Cette interprétation ne pouvait surgir, écrivait Engels à Mehring en 1893, qu’à partir d’« une conception banale, non dialectique de la cause et de l’effet, considérés comme des pôles opposés l’un à l’autre de façon rigide, à partir de l’ignorance absolue de l’action réciproque.

Le fait qu’un facteur historique, dès qu’il est engendré finalement par d’autres faits économiques, réagit aussi à son tour et peut réagir sur son milieu et même sur ses propres causes, ces messieurs l’oublient souvent tout à fait à dessein » (Marx-Engels : Etudes philosophiques, P. 1935, p. 167).

Dans ses lettres, Engels met en lumière l’interaction de la base et de la superstructure, montre les particularités spécifiques du développement de l’idéologie (philosophie, religion, art) à la différence de l’économie ; il critique les « marxistes » qui, ayant appris certains principes généraux du matérialisme historique, ne se donnent pas la peine d’étudier en détails les faits concrets de l’histoire.

Tout en fournissant un immense travail théorique, Engels exerçait pratiquement la direction du mouvement ouvrier international. Il s’intéressait vivement au mouvement révolutionnaire en Russie et rédigea une série d’articles consacrés aux rapports sociaux dans ce pays. Il écrivit en 1885 que les Russes s’approchaient de leur révolution démocratique bourgeoise. « La révolution doit éclater dans un temps donné ; elle peut éclater chaque jour. Dans ces conditions le pays est comme une mine chargée, où il ne s’agit que d’appliquer la mèche » (Marx-Engels : Ausgewählte Briefe, B. 1953, S. 456).

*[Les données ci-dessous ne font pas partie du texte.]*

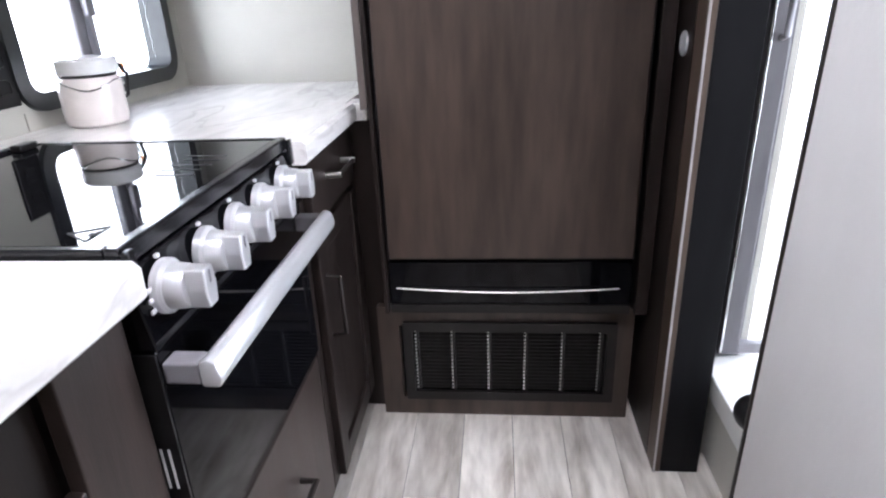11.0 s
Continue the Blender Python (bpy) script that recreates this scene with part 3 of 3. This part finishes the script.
s = thing("sink", (1.05, 1.0, TOP - 0.2), "square brushed stainless steel undermount sink", "sink")
w = 0.004
part("back_wall", box(SX0, SX1, SY1 - w, SY1 - 0.0005, TOP - 0.2, TOP - 0.012), "steel", s)
part("front_wall", box(SX0, SX1, SY0 + 0.0005, SY0 + w, TOP - 0.2, TOP - 0.012), "steel", s)
part("end_wall", box(SX1 - w, SX1 - 0.0005, SY0 + w, SY1 - w, TOP - 0.2, TOP - 0.012), "steel", s)
part("end_wall", box(SX0 + 0.0005, SX0 + w, SY0 + w, SY1 - w, TOP - 0.2, TOP - 0.012), "steel", s)
part("basin_floor", box(SX0, SX1, SY0, SY1, TOP - 0.205, TOP - 0.2005), "steel", s)
# rounded corner seam; brighter nickel puts its highlight into the material
part("corner_seam", tube([(SX1 - 0.009, SY1 - 0.009, TOP - 0.198), (SX1 - 0.009, SY1 - 0.009, TOP - 0.012)], 0.011, 12), "nickel", s, smooth=True)
part("rim", ring(SX0 - 0.001, SX1 + 0.001, SY0 - 0.001, SY1 + 0.001, 0.012, 0.01, "z", TOP - 0.012, TOP - 0.004), "steel", s)
part("drain", spun([(0.045, 0), (0.045, 0.003), (0.03, 0.004), (0.028, 0.001)], (1.02, 1.0, TOP - 0.2)), "chrome", s, smooth=True)

f = thing("faucet", (1.055, 1.227, TOP), "brushed nickel gooseneck kitchen faucet with a pull-down spray head", "faucet")
bx, by = 1.047, 1.222
part("base", spun([(0.027, 0), (0.027, 0.006), (0.022, 0.01), (0.0215, 0.13), (0.019, 0.135), (0.0135, 0.14)], (bx, by, TOP)), "nickel", f, smooth=True)
R = 0.086
pts = [(bx, by, TOP + 0.12), (bx, by, TOP + 0.25)]
dx, dy = -0.03, -0.999
for k in range(13):
    a = radians(180 - 15 * k * 0.93)
    u, v = R + R * math.cos(a), R * math.sin(a)
    pts.append((bx + dx * u, by + dy * u, TOP + 0.33 + v))
p1 = Vector(pts[-1])
way = (p1 - Vector(pts[-2])).normalized()
part("neck", tube(pts + [tuple(p1 + way * 0.02)], 0.0125, 16), "nickel", f, smooth=True)
part("spray_head", tube([p1 + way * 0.02, p1 + way * 0.024, p1 + way * 0.1, p1 + way * 0.13, p1 + way * 0.133], 0.016, 18, [0.0125, 0.0155, 0.0165, 0.0185, 0.015]), "nickel", f, smooth=True)
part("valve", tube([(bx + 0.015, by - 0.008, TOP + 0.075), (bx + 0.06, by - 0.028, TOP + 0.068)], 0.019, 18), "nickel", f, smooth=True)
part("lever", tube([(bx + 0.047, by - 0.022, TOP + 0.08), (bx + 0.05, by - 0.03, TOP + 0.12), (bx + 0.062, by - 0.035, TOP + 0.165)], 0.006, 12, [0.006, 0.005, 0.0045]), "nickel", f, smooth=True)

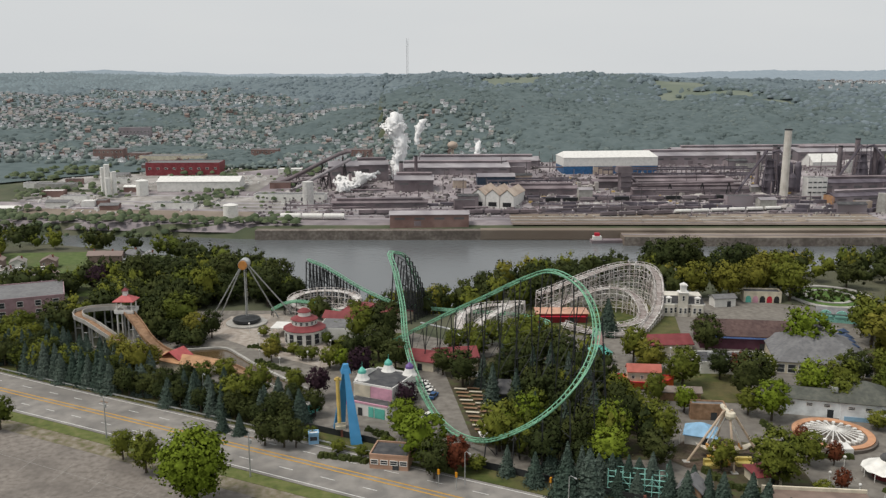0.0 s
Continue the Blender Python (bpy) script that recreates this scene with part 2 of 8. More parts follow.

Comme Marx, Engels voyait clairement que la révolution politique en Russie aurait une importance considérable pour le mouvement ouvrier d’Occident.

Du début de son activité politique à la fin de sa vie, Engels a été un ardent combattant révolutionnaire, le guide reconnu du prolétariat international, le meilleur interprète de ses intérêts de classe. Il a implacablement combattu l’opportunisme dans les partis ouvriers, mis à nu et sévèrement critiqué leurs erreurs, orienté leur activité dans la voie révolutionnaire. « Après la mort de Marx, a écrit Lénine, Engels continua seul à être le conseiller et le guide des socialistes européens » (« Karl Marx ; Friedrich Engels », p. 52).

Il est mort le 5 août 1895. « Les révolutionnaires russes, a dit Lénine, ont perdu en sa personne leur meilleur ami » (Ibid., p 54).